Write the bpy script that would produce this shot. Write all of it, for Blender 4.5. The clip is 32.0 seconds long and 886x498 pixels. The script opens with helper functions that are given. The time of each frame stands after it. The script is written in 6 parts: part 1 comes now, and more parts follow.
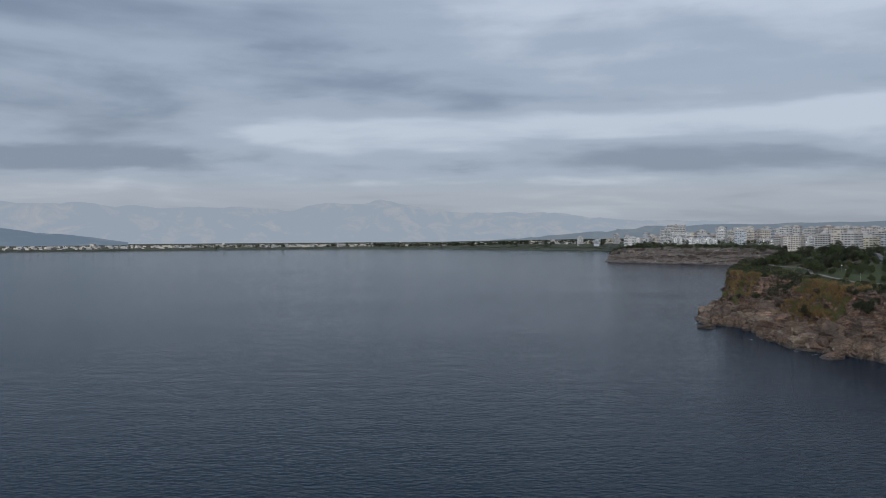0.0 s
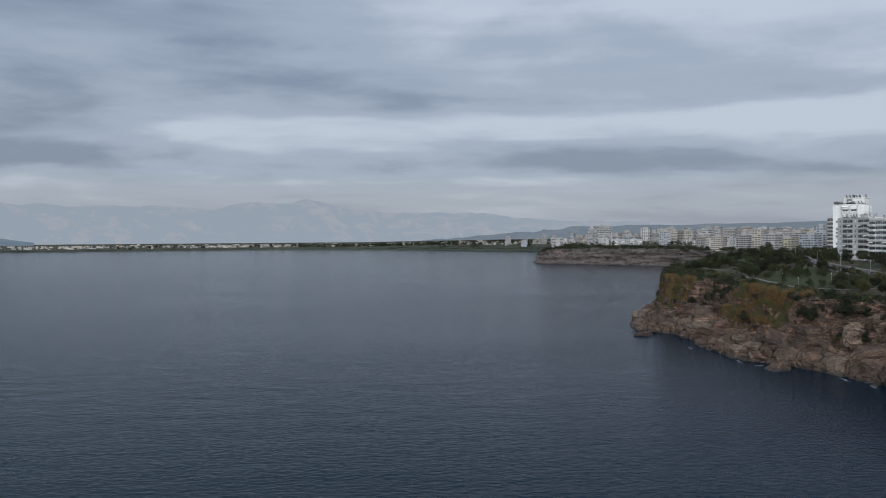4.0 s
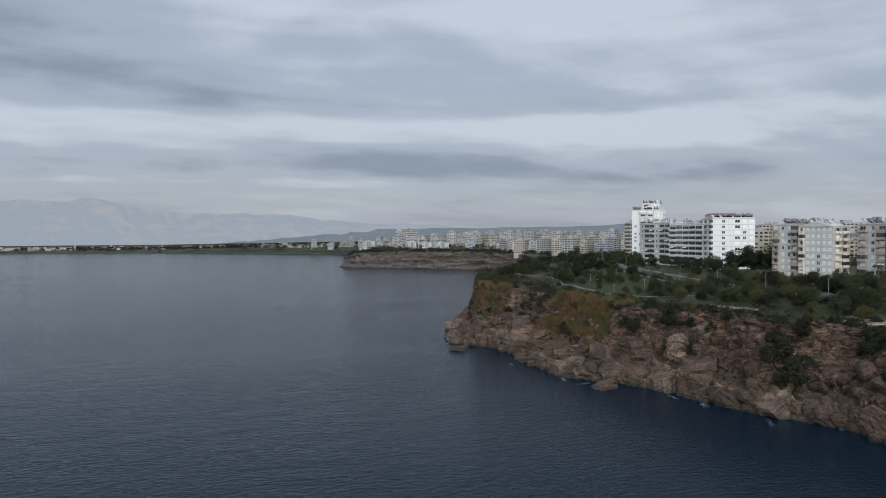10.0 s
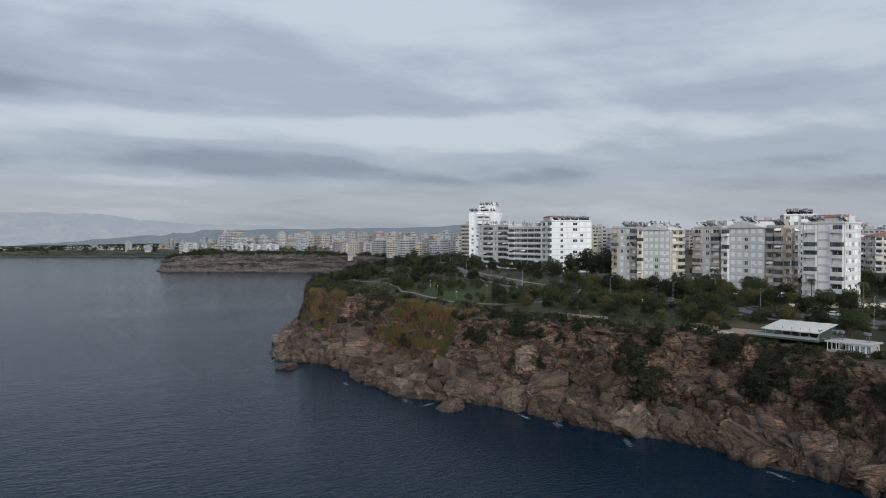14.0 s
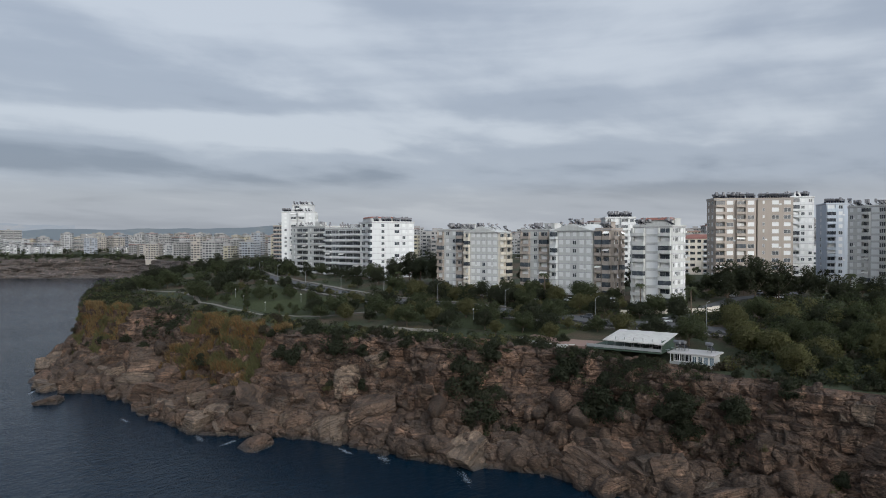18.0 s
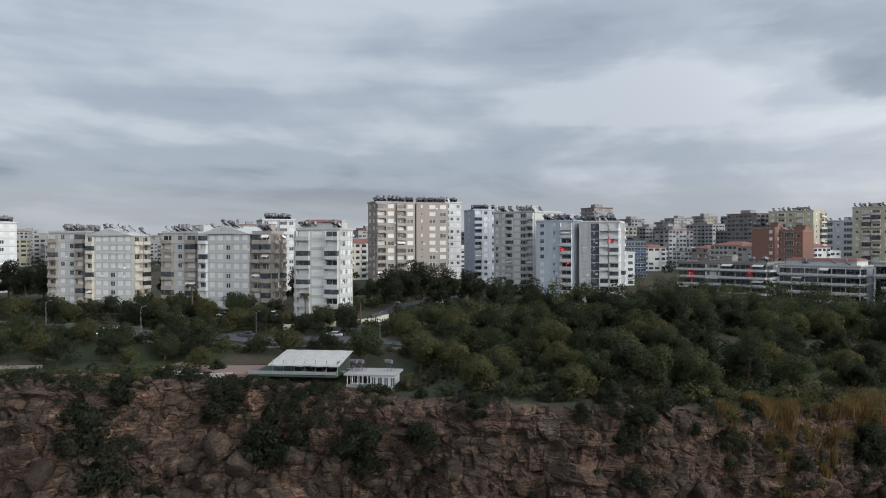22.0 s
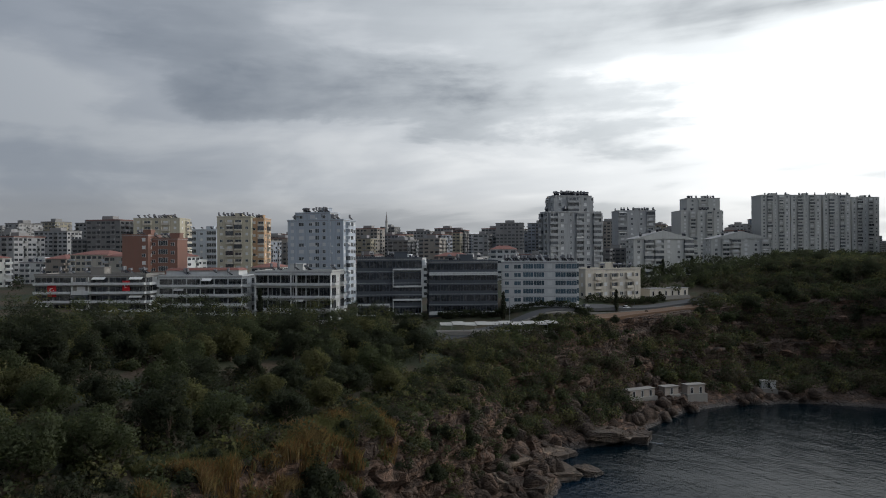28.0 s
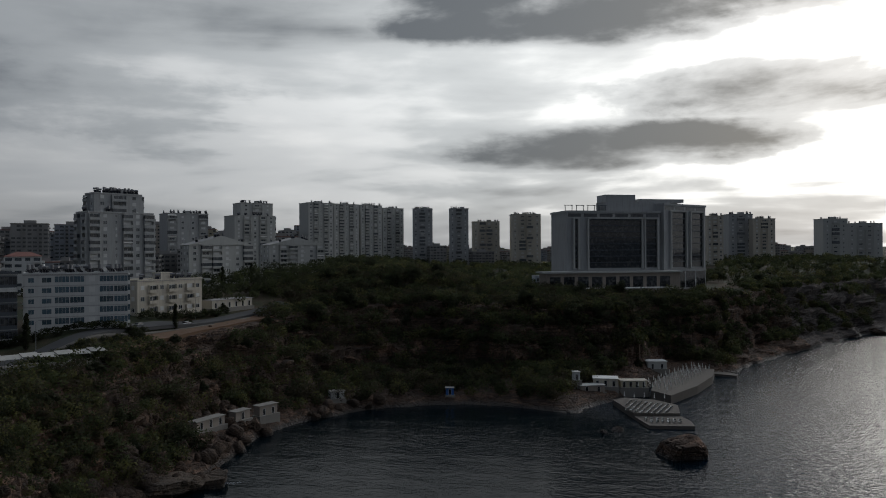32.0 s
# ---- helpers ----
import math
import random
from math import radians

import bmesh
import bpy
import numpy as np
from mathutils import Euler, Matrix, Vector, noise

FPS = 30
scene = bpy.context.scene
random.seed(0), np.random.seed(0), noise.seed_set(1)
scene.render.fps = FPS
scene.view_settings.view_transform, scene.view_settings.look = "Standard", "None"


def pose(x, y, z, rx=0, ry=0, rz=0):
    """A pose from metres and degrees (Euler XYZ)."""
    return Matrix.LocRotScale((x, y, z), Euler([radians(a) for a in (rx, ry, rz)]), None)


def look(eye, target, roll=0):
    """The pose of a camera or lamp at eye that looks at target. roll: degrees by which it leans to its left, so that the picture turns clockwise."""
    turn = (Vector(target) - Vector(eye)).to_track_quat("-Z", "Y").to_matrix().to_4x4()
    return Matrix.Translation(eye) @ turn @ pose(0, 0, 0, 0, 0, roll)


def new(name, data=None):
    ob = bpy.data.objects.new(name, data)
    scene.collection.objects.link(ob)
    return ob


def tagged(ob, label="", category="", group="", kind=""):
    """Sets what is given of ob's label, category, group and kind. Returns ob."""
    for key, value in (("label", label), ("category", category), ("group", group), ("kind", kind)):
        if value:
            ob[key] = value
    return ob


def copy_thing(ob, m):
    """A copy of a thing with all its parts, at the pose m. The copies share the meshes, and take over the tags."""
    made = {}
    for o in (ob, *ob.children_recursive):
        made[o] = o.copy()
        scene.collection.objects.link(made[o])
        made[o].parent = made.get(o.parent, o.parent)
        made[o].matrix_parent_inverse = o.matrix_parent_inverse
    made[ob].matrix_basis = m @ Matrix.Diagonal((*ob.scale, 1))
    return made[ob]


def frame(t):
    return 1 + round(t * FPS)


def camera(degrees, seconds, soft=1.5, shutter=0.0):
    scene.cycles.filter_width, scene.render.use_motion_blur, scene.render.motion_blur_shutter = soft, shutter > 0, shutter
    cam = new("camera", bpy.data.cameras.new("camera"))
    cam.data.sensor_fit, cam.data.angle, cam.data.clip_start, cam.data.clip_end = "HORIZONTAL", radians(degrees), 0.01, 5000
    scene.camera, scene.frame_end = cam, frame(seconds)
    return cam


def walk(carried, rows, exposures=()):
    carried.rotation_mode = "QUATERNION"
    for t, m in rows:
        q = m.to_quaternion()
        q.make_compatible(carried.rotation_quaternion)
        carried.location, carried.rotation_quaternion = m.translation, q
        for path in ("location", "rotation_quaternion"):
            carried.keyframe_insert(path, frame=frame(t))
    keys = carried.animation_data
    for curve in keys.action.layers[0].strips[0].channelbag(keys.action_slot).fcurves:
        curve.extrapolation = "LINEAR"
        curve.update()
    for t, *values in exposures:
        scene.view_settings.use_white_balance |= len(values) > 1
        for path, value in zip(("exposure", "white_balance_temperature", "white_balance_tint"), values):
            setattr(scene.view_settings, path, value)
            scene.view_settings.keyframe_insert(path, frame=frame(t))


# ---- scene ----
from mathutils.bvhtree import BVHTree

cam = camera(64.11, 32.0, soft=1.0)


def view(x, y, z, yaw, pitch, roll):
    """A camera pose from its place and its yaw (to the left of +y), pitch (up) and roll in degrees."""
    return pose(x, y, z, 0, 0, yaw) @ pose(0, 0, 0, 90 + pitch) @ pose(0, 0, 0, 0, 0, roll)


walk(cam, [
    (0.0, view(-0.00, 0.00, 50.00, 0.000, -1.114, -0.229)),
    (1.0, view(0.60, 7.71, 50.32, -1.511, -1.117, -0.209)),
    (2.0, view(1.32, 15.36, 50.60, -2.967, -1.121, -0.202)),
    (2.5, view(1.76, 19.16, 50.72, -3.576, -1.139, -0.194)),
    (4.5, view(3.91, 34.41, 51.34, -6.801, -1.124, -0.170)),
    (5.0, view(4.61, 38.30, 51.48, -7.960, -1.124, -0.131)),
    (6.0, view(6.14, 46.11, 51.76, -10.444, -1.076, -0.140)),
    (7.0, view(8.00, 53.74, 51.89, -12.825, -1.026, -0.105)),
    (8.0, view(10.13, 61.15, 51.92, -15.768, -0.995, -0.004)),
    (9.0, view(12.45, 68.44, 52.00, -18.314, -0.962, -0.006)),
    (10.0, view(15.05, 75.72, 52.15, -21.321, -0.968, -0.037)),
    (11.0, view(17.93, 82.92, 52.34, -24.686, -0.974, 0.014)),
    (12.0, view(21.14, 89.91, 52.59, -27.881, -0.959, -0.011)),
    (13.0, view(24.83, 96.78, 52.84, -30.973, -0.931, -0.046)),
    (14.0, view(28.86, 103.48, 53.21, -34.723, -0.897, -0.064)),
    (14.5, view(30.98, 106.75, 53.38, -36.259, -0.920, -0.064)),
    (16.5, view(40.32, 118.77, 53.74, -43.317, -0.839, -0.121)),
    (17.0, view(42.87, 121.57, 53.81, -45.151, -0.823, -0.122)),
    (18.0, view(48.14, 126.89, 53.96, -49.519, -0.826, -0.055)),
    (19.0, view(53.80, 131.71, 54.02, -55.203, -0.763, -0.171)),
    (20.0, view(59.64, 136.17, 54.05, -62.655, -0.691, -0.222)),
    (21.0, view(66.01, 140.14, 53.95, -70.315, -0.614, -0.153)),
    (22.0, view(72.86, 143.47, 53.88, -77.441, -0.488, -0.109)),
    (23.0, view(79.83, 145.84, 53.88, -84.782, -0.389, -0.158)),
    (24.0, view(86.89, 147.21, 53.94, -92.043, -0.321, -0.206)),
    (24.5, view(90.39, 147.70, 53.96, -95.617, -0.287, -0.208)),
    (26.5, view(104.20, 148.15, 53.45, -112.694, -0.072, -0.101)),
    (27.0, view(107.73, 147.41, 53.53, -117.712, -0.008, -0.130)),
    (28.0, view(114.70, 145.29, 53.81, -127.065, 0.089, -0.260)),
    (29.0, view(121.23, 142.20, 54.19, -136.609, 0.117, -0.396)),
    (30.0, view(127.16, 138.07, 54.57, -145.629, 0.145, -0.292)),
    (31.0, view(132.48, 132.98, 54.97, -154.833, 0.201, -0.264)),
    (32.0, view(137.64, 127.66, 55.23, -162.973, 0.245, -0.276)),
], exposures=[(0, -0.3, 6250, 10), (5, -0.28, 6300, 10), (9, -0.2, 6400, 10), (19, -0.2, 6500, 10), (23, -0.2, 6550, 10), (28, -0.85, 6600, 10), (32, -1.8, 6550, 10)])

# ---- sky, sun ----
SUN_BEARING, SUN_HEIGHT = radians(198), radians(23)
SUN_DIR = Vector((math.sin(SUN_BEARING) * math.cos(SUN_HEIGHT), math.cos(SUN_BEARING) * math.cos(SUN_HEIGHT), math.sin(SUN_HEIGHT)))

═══

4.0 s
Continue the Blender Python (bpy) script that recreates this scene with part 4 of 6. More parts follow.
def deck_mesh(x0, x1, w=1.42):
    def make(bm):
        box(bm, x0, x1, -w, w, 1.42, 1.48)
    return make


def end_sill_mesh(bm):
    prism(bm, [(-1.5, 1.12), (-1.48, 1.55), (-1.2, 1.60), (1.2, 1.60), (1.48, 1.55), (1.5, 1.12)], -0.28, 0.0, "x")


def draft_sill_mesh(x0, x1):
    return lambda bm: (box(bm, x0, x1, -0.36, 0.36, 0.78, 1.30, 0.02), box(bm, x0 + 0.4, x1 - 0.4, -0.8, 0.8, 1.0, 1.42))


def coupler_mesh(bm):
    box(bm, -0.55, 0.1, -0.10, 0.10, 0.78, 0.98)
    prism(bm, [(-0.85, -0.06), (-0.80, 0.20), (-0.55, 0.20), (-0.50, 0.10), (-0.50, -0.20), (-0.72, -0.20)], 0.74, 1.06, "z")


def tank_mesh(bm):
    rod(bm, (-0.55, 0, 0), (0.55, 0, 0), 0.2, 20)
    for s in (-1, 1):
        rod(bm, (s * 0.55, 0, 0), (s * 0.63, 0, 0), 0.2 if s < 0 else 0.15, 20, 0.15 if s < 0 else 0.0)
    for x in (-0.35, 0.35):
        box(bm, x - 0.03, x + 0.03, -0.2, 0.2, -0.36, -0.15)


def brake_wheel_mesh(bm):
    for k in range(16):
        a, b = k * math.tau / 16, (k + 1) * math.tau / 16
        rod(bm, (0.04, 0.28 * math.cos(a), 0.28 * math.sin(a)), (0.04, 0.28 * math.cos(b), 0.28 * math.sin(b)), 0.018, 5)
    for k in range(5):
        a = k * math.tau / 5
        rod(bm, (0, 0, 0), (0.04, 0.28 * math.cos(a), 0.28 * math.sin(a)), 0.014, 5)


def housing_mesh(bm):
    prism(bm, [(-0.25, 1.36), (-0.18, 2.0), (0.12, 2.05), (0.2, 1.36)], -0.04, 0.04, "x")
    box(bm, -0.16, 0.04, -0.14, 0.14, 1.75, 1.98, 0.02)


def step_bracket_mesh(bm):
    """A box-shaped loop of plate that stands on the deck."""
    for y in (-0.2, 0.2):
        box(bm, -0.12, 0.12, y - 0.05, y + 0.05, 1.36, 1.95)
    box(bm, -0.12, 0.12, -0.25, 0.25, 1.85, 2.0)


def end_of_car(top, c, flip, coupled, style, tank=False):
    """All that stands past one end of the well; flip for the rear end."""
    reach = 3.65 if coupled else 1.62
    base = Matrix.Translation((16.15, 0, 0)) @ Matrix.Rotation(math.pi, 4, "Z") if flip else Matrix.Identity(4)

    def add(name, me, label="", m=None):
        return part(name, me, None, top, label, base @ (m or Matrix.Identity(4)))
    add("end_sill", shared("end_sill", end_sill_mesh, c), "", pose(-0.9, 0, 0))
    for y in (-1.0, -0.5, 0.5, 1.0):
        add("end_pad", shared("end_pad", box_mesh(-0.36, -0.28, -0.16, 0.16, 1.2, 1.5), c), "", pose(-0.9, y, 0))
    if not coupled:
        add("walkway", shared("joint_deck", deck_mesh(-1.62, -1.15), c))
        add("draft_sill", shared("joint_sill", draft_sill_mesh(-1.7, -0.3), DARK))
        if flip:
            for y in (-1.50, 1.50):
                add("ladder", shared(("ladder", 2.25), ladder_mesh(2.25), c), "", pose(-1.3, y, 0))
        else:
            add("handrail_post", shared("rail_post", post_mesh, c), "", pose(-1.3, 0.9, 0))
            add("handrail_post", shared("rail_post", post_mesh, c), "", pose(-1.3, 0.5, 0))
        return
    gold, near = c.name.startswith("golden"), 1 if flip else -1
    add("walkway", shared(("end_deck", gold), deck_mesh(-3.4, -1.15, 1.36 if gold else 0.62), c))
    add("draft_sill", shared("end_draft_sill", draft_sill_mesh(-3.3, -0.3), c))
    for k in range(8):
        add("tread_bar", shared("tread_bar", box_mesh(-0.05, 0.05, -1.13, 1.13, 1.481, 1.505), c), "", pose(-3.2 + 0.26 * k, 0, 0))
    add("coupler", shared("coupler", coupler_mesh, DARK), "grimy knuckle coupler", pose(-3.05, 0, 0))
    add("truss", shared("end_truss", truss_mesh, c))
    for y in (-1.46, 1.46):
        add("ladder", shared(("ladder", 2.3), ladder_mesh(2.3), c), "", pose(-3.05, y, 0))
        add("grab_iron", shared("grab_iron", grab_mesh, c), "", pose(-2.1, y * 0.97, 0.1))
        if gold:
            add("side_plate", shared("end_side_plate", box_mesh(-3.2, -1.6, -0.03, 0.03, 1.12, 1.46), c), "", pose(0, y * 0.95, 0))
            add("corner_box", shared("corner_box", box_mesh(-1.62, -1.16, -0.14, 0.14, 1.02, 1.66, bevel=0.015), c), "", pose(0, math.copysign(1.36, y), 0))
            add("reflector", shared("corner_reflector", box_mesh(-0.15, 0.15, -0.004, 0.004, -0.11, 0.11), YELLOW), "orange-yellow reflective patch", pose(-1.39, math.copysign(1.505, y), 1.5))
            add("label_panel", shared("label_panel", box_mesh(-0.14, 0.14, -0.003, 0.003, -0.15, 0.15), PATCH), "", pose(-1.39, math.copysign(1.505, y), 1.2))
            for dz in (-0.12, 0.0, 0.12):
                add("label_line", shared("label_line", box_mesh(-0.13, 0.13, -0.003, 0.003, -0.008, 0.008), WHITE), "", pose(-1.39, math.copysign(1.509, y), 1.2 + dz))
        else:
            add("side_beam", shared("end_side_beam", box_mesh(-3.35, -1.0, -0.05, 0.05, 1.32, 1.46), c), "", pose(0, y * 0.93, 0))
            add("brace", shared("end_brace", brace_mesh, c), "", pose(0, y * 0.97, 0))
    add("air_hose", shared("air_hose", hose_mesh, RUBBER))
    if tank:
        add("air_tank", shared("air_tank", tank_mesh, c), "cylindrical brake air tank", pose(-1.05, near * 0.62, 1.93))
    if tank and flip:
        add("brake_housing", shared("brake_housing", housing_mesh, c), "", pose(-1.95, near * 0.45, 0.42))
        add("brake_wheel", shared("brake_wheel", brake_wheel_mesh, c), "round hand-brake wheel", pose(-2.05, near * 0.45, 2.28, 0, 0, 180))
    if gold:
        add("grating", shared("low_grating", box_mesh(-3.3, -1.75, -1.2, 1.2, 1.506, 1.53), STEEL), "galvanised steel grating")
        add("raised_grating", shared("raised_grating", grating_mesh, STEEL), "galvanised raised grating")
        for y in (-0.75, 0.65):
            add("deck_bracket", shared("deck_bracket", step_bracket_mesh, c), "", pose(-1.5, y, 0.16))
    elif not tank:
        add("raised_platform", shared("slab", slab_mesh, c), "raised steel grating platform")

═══

■ **Exercise brief**
Look back at the entries above and repeat, unchanged, every line from the line holding "made[o].parent = made.get(o.parent, o.parent)" through the line holding "return 1 + round(t * FPS)".

■ **Result**
        made[o].parent = made.get(o.parent, o.parent)
        made[o].matrix_parent_inverse = o.matrix_parent_inverse
    made[ob].matrix_basis = m @ Matrix.Diagonal((*ob.scale, 1))
    return made[ob]


def frame(t):
    return 1 + round(t * FPS)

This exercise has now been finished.